PG5. A Child Focussed Approach to Safeguarding
For a record of all amendments and updates, see the Amendments & Archives.Specific definitions of key concepts used by safeguarding practitioners are available through the Glossary.
Effective safeguarding systems are child centred. Failings in safeguarding systems are too often the result of losing sight of the needs and views of the children within them, or placing the interests of adults ahead of the needs of children.
Children want to be respected, their views to be heard, to have stable relationships with professionals built on trust and for consistent support provided for their individual needs. This should guide the behaviour of professionals. Anyone working with children should see and speak to the child; listen to what they say; take their views seriously; and work with them collaboratively when deciding how to support their needs. A child-centred approach is supported by:
- The Children Act 1989 (as amended by section 53 of the Children Act 2004). This Act requires local authorities to give due regard to a child's wishes when determining what services to provide under section 17 of the Children Act 1989, and before making decisions about action to be taken to protect individual children under section 47 of the Children Act 1989. These duties complement requirements relating to the wishes and feelings of children who are, or may be, looked after (section 22 (4) Children Act 1989), including those who are provided with accommodation under section 20 of the Children Act 1989 and children taken into police protection (section 46(3) (d) of that Act);
- The Equality Act 2010 which puts a responsibility on public authorities to have due regard to the need to eliminate discrimination and promote equality of opportunity. This applies to the process of identification of need and risk faced by the individual child and the process of assessment. No child or group of children must be treated any less favourably than others in being able to access effective services which meet their particular needs; and
- The United Nations Convention on the Rights of the Child (UNCRC). This is an international agreement that protects the rights of children and provides a child-centred framework for the development of services to children. The UK Government ratified the UNCRC in 1991 and, by doing so, recognises children's rights to expression and receiving information.
See Working Together to Safeguarding Children:Children have said that they need
- Vigilance: to have adults notice when things are troubling them;
- Understanding and action: to understand what is happening; to be heard and understood; and to have that understanding acted upon;
- Stability: to be able to develop an on-going stable relationship of trust with those helping them;
- Respect: to be treated with the expectation that they are competent rather than not;
- Information and engagement: to be informed about and involved in procedures, decisions, concerns and plans;
- Explanation: to be informed of the outcome of assessments and decisions and reasons when their views have not met with a positive response;
- Support: to be provided with support in their own right as well as a member of their family;
- Advocacy: to be provided with advocacy to assist them in putting forward their views.
- Eliciting the child's wishes and feelings - about their situation now as well as plans and hopes for the future;
- Providing children with honest and accurate information about the current situation, as seen by professionals, and future possible actions and interventions;
- Involving the child in key decision-making;
- Providing appropriate information to the child about his or her right to protection and assistance;
- Inviting children to make recommendations about the services and assistance they need and/or are available to them;
- Ensuring children have access to independent advice and support (for example, through advocates or children's rights officers) to be able to express their views and influence decision-making.
Even initial discussions with children should be conducted in a way that minimises any distress caused to them and maximises the likelihood that they will provide helpful information.
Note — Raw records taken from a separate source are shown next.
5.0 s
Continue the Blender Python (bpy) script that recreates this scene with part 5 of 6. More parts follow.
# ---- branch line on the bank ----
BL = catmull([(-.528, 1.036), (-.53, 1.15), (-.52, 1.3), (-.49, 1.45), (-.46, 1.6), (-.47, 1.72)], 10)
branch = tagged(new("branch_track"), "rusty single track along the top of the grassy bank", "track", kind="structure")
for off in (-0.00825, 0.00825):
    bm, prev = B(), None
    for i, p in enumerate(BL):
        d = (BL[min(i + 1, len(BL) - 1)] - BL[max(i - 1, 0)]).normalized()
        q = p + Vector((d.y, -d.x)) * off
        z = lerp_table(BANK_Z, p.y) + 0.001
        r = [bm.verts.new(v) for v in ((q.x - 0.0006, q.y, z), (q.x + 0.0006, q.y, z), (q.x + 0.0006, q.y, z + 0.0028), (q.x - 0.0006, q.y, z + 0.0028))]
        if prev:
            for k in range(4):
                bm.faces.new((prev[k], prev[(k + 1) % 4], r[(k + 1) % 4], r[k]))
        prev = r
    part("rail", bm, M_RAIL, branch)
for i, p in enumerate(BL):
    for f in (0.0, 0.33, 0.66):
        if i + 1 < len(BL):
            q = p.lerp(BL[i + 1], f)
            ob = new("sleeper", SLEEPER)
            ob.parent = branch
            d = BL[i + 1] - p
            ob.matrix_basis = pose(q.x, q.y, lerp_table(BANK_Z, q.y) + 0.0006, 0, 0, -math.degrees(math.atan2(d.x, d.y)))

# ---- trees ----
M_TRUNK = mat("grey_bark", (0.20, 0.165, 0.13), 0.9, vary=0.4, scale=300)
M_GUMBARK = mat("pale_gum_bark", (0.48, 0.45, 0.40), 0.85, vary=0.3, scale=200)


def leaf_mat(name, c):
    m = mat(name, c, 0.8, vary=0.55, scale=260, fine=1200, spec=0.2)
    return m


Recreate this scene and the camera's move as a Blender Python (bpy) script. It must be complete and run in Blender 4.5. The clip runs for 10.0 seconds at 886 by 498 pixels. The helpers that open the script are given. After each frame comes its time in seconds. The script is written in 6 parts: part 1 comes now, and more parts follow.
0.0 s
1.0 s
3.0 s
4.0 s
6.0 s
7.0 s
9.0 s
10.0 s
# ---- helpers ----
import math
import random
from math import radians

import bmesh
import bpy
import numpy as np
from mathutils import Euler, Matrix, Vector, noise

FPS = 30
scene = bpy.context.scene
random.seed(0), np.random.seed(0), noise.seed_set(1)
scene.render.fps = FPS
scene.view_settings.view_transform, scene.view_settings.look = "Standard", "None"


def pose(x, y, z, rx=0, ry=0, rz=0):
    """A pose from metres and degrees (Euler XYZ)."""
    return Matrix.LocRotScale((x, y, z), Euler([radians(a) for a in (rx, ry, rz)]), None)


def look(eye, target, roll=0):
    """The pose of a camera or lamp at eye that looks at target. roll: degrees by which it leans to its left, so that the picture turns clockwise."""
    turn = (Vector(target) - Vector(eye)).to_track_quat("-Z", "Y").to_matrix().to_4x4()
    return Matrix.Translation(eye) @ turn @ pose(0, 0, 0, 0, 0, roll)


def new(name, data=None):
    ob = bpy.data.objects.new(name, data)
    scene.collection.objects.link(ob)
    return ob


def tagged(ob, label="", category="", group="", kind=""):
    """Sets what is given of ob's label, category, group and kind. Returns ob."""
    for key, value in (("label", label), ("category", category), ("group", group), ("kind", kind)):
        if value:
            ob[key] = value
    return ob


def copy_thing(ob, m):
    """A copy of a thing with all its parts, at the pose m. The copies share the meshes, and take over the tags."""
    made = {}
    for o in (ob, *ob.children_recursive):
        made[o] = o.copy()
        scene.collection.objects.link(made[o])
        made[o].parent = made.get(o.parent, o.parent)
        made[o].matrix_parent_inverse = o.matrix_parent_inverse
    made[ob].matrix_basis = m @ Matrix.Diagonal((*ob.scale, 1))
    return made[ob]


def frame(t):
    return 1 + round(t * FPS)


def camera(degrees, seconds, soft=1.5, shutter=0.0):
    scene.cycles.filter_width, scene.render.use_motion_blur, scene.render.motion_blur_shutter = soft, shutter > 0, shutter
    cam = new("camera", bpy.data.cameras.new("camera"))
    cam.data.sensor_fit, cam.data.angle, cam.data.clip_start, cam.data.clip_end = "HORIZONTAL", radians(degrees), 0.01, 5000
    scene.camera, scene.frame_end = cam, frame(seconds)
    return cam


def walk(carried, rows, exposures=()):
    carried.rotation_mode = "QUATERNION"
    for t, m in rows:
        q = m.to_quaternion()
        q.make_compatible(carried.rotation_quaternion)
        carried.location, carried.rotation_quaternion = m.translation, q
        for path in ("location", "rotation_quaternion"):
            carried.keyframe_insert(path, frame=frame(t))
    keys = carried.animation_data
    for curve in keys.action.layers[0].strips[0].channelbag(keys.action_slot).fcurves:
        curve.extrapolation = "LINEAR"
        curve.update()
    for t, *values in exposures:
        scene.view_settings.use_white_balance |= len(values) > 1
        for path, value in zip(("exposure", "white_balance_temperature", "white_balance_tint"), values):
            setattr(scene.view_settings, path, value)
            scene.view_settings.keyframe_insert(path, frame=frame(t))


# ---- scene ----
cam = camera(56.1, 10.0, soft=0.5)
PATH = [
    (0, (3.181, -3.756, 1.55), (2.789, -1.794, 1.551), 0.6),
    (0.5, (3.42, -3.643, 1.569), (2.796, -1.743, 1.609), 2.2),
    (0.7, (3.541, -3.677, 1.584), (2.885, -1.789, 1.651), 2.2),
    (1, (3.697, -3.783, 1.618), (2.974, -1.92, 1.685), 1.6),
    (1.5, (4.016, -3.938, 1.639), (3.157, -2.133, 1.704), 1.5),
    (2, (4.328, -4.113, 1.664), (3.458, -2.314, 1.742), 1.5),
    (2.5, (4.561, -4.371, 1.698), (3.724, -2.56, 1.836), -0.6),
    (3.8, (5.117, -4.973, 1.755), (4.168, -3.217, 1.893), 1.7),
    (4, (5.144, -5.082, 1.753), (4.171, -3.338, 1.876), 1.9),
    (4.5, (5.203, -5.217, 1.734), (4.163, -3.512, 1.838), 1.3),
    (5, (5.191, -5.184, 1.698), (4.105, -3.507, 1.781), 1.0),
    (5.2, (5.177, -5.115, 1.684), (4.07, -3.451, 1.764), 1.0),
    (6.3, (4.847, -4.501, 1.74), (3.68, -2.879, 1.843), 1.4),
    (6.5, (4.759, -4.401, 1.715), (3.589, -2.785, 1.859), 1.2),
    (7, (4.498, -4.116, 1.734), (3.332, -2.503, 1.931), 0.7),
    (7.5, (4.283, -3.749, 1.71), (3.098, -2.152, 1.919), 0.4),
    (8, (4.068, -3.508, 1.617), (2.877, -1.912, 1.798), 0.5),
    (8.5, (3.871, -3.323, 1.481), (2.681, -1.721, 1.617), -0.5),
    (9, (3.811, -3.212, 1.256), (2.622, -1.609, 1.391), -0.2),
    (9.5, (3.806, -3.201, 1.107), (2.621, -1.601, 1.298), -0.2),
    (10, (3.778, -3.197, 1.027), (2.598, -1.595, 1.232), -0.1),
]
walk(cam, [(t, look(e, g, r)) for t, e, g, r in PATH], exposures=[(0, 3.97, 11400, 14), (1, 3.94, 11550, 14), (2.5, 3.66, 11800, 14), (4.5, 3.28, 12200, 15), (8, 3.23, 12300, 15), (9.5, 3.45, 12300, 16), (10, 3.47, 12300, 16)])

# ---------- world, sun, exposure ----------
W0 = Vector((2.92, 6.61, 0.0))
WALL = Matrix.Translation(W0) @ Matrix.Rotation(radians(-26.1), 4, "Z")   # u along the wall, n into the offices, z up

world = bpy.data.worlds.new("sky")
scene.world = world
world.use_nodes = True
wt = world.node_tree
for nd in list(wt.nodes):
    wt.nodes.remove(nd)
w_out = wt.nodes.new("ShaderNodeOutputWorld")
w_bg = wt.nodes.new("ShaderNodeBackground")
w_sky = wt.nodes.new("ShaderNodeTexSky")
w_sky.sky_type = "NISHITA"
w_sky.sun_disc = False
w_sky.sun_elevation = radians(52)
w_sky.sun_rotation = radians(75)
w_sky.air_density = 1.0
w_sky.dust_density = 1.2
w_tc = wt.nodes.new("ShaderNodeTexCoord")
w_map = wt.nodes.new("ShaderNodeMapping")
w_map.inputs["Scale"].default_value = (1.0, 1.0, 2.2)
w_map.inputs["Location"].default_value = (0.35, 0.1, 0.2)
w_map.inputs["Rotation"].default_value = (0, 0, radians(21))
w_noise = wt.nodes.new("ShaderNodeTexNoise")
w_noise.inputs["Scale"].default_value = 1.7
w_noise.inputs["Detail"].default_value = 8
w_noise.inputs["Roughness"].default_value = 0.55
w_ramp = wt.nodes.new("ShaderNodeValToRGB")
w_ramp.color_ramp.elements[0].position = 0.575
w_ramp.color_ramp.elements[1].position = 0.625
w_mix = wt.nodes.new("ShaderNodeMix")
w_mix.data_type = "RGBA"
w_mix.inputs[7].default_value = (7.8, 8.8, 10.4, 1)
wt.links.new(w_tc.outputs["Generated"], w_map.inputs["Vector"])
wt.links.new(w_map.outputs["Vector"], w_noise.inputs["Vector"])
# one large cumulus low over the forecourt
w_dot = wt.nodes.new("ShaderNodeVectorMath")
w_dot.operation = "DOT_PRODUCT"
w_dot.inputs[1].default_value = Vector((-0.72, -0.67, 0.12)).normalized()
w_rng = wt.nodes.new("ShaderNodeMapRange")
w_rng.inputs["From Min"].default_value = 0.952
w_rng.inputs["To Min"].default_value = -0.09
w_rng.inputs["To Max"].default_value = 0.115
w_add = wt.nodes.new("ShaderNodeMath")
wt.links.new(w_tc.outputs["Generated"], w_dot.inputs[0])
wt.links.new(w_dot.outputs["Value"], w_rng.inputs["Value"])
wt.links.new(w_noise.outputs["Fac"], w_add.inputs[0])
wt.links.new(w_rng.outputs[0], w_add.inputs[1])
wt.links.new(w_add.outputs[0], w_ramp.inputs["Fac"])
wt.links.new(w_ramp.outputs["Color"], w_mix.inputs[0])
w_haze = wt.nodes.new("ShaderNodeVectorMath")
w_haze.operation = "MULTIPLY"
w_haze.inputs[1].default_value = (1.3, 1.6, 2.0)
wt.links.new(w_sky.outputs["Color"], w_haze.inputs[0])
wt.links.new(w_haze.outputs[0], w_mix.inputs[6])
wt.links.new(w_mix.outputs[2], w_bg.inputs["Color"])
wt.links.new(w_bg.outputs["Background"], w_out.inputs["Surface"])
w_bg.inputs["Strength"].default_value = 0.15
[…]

Children may need time and more than one opportunity in order to develop sufficient trust to communicate any concerns they may have, especially if they have a communication impairment, learning disabilities, are very young or are experiencing mental health problems.
In addition to individual practitioners shaping support around the needs of individual children, local agencies need to have a clear understanding of the collective needs of children locally when commissioning effective services. As part of that process, the Director of Public Health should ensure that the needs of vulnerable children are a key part of the Joint Strategic Needs Assessment that is developed by the health and well-being board. The LSCP locally should use this assessment to help them understand the prevalence of abuse and neglect in their area, which in turn will help shape services.